Le commentaire d’Antonio Rodríguez
Sur fond de Guerre Sino-japonaise et de Seconde Guerre Mondiale, Akira Mizubayashi déroule une histoire d’amour tronquée dont la culmination sera menée par les descendants des protagonistes, leurs petits-enfants, un écrivain et un artiste déterminés à sauver de l’oubli l’histoire de leurs grands-parents par l’écriture et la musique, cette dernière ayant un effet de libération et de dépassement des ravages de la guerre sur Jun, le protagoniste masculin du triangle amoureux.
Dans les romans byzantins – Le Persiles de Cervantès, par exemple – les amants sont séparés et affrontent toutes sortes de dangers, mais sont réunis à la fin, ce qui s’appelle l’anagnorisis. Dans Reine de coeur , l’auteur réinterprète le genre, avec des retrouvailles qui se font symboliquement par le biais d’une photographie et, pourquoi ne pas le dire, matériellement avec les personnages de Mizuné et Otohiko.
Avec un début « in media res », bouleversant, d’une terrible crudité, qui affecte les trois magnifiques scènes du “Premier mouvement” – le livre est divisé en cinq mouvements, comme la 8ème Symphonie de Chostakovitch, et un épilogue -, l’auteur dénonce le génocide, le massacre de vies innocentes, l’annulation de la liberté, de tout principe éthique inhérent à l’être humain, comme dans la première scène, où le protagoniste masculin, comme le reste des soldats japonais, doit donner sa vie au nom de « Sa Majesté Impériale », sans avoir le droit de remettre en question l’irrationalité du totalitarisme qui force à l’obéissance aveugle et aux crimes les plus exécrables dans une guerre d’occupation totalement injuste en Chine.
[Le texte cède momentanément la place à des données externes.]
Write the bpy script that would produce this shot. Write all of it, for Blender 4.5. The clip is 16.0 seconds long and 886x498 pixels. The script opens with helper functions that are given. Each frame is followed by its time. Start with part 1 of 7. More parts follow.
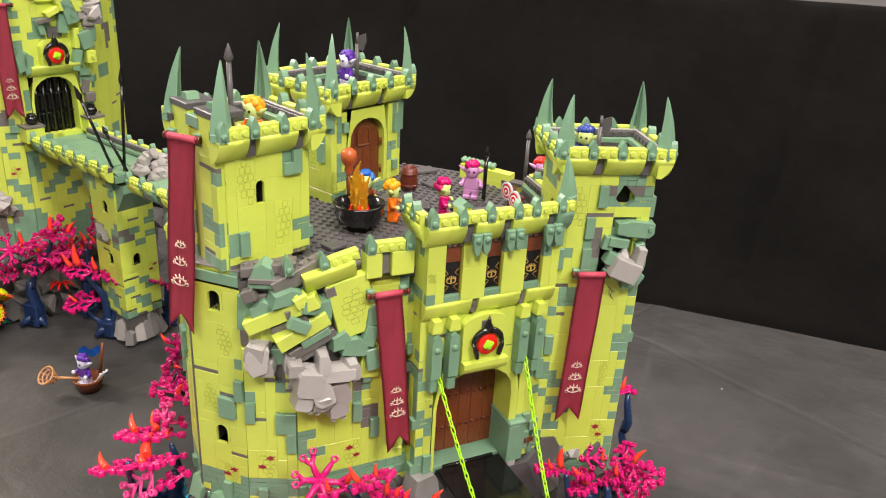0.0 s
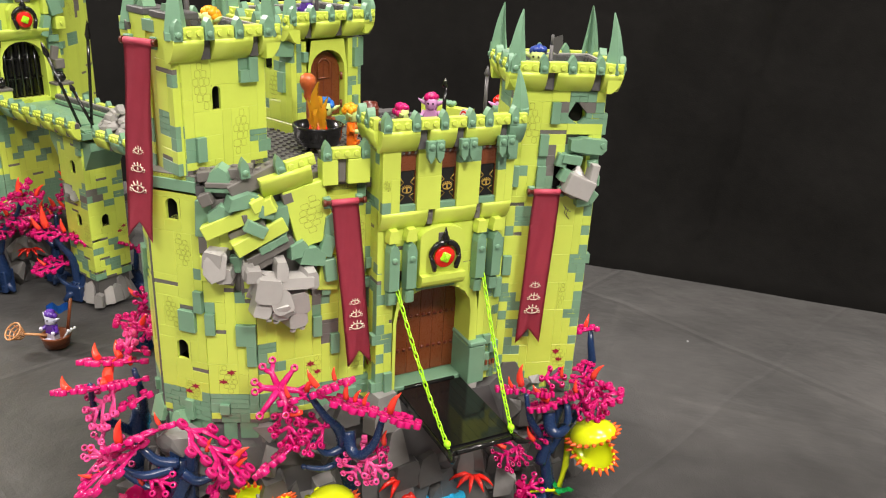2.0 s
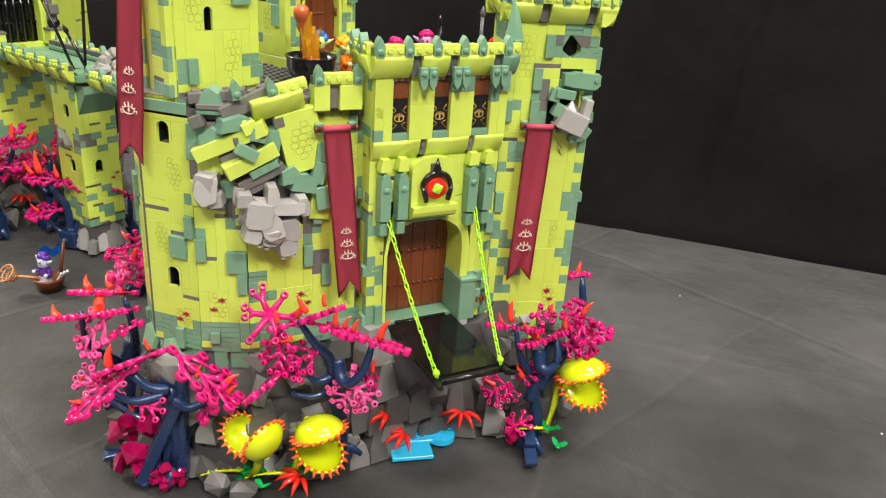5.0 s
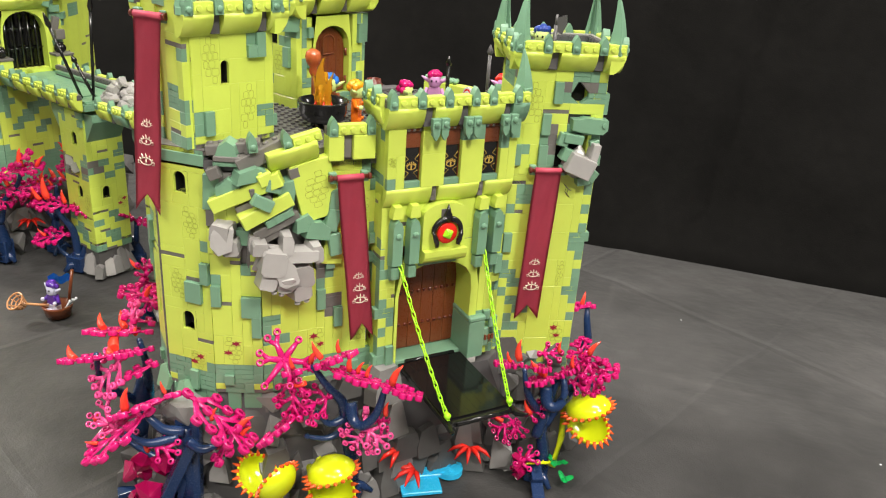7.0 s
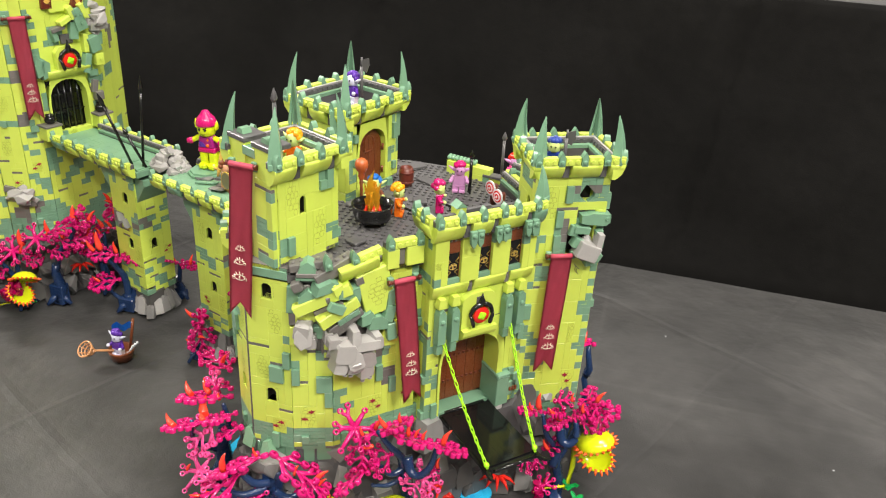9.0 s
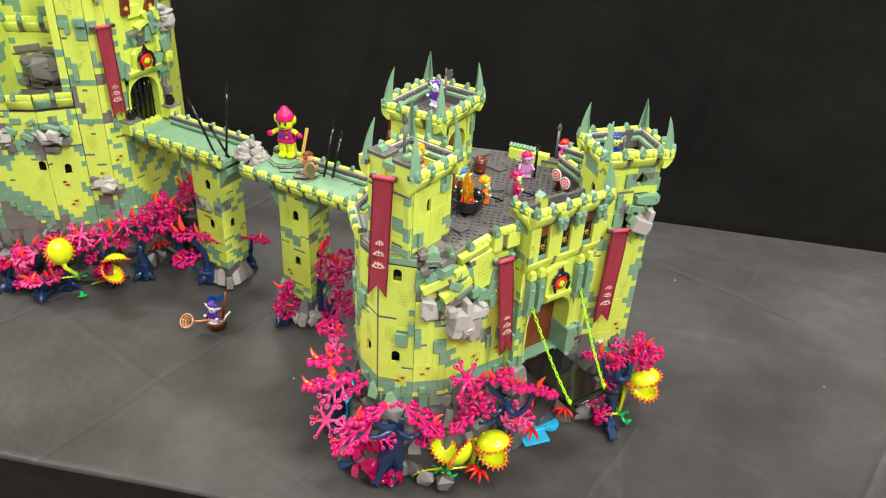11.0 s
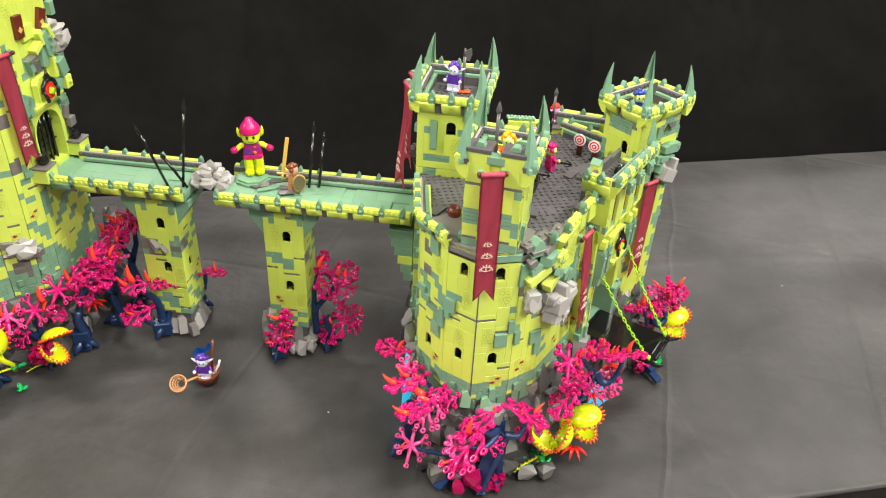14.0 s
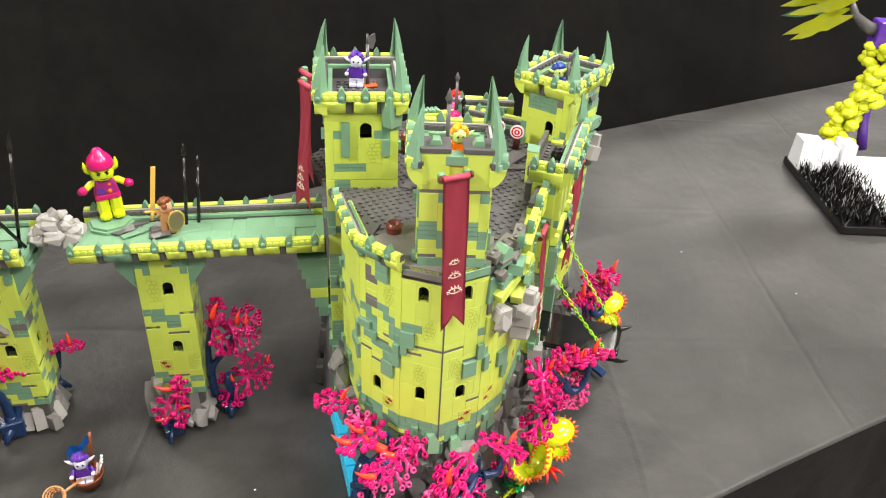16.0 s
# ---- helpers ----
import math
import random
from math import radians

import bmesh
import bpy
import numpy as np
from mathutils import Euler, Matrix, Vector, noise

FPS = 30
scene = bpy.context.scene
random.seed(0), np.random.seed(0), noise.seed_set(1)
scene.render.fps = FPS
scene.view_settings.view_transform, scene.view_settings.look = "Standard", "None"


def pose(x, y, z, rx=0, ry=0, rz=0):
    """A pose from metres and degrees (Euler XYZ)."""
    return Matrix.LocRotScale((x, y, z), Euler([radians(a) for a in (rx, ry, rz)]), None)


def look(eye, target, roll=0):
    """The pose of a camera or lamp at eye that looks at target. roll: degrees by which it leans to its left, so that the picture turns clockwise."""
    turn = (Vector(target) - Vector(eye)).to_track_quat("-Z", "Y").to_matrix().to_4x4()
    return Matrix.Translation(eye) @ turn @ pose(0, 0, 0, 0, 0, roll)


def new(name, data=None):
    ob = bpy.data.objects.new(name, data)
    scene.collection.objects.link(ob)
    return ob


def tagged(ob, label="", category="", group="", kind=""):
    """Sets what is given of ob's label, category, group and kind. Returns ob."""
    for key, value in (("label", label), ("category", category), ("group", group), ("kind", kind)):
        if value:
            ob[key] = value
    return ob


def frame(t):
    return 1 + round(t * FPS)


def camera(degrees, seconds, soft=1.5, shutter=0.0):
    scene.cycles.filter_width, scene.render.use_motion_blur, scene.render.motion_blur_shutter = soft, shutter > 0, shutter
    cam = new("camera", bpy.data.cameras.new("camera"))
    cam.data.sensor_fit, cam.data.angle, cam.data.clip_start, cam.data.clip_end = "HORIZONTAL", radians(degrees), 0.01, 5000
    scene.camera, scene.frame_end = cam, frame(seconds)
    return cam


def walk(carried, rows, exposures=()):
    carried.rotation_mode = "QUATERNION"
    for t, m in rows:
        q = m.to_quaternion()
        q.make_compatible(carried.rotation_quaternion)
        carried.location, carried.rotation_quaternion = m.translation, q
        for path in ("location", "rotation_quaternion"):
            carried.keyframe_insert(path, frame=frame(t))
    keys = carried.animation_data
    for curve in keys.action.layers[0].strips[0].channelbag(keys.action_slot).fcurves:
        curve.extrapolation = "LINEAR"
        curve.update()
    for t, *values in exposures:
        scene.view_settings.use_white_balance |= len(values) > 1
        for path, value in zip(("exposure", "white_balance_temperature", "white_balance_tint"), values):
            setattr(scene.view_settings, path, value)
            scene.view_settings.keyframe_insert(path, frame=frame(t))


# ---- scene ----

Il faut sans aucun doute souligner la technique narrative qui rompt la linéarité temporelle de l’histoire, avec des sauts en avant et en arrière dans le temps de l’histoire ou, plutôt, des histoires narratives qui sont racontées dans une sorte de boucle ; les différentes voix de la narration ; l’utilisation de différents registres, comme dans le cas du langage poétique, plein d’images, pour décrire le son et l’interprétation de chacun des instruments dans l’Opus 65 de Chostakovitch, ou l’utilisation métalittéraire du récit dans le récit, comme les journaux intimes de Jun et Ayako, dont Otohiko s’est servi pour écrire le livre L’oreille voit, l’œil écoute. À cela s’ajoute l’importance de la musique en tant qu’élément clé du récit narratif, car elle sert d’échappatoire au chaos et à l’aliénation de la guerre et, en dernier récours montre un horizon d’espoir.
En contrepartie, on peut à mon avis critiquer certains aspects, comme la répétition excessive des mêmes événements que le lecteur connaît par différentes voix dans la narration, l’apparition de personnages secondaires introduits de justesse – l’homme mystérieux dans le bus ou le libraire et sa femme -, les expressions énigmatiques de Jun pendant son délire qui restent inexpliquées, ou encore la fin prévisible et facile.
Néanmoins, il vaut la peine de se plonger dans ce roman qui est un hymne à l’amour, à la liberté, à la paix et à l’interculturalité des peuples, qui condamne les guerres et qui, de manière très directe, désacralise la figure de l’empereur japonais et condamne l’attitude de l’élite militaire qui, au nom de « Sa Majesté Impériale », a causé des millions de morts à l’intérieur et à l’extérieur du Japon.